Every Combinatorial Polyhedron Can Unfold with Overlap

TL;DR

This paper proves that for any combinatorial polyhedron, there exists a realization and a cut-tree that causes the polyhedron to unfold with overlaps, contrasting with previous results on non-overlapping unfoldings.

Contribution

It establishes that every combinatorial polyhedron can be realized to unfold with overlaps, answering a question about the universality of non-overlapping unfoldings.

Findings

Every combinatorial polyhedron can be realized to unfold with overlap.

Contrasts with Ghomi's result on non-overlapping unfoldings.

Provides a negative answer to Malkevitch's question.

Abstract

Ghomi proved that every convex polyhedron could be stretched via an affine transformation so that it has an edge-unfolding to a net [Gho14]. A net is a simple planar polygon; in particular, it does not self-overlap.

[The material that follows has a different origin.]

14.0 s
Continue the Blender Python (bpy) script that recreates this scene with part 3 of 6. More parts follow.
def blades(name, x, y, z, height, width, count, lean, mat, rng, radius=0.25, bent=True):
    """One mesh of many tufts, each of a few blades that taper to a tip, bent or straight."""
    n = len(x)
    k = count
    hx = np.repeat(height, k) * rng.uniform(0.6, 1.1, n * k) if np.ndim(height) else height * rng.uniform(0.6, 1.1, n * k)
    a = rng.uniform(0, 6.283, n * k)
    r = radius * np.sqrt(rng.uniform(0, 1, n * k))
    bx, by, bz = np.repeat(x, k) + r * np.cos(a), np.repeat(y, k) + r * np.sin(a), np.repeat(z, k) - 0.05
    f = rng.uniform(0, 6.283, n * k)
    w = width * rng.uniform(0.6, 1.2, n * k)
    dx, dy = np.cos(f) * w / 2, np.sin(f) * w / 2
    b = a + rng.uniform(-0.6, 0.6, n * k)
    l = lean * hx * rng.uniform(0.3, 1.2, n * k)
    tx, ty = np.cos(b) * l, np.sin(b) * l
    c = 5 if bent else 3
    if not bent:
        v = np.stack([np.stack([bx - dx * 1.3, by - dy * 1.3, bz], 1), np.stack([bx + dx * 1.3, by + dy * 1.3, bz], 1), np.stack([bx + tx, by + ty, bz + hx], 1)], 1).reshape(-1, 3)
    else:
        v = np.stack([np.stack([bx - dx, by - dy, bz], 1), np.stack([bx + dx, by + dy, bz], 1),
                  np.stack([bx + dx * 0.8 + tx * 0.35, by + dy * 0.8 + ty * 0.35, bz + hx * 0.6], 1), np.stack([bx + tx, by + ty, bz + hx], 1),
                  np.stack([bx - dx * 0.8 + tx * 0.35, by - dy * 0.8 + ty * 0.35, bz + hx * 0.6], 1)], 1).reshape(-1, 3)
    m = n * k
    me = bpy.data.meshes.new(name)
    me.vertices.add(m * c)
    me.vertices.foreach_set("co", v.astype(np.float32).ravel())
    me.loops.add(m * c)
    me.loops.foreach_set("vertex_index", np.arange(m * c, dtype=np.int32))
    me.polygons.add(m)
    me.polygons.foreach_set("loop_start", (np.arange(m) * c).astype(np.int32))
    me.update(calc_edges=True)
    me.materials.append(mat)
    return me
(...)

One can view his result as establishing that every combinatorial polyhedron has a metric realization that allows unfolding to a net. Joseph Malkevitch asked if the reverse holds (in some sense of ``reverse"): Is there a combinatorial polyhedron such that, for every metric realization P in R^3, and for every spanning cut-tree T, P cut by T unfolds to a net? In this note we prove the answer is NO: every combinatorial polyhedron has a realization and a cut-tree that unfolds the polyhedron with overlap.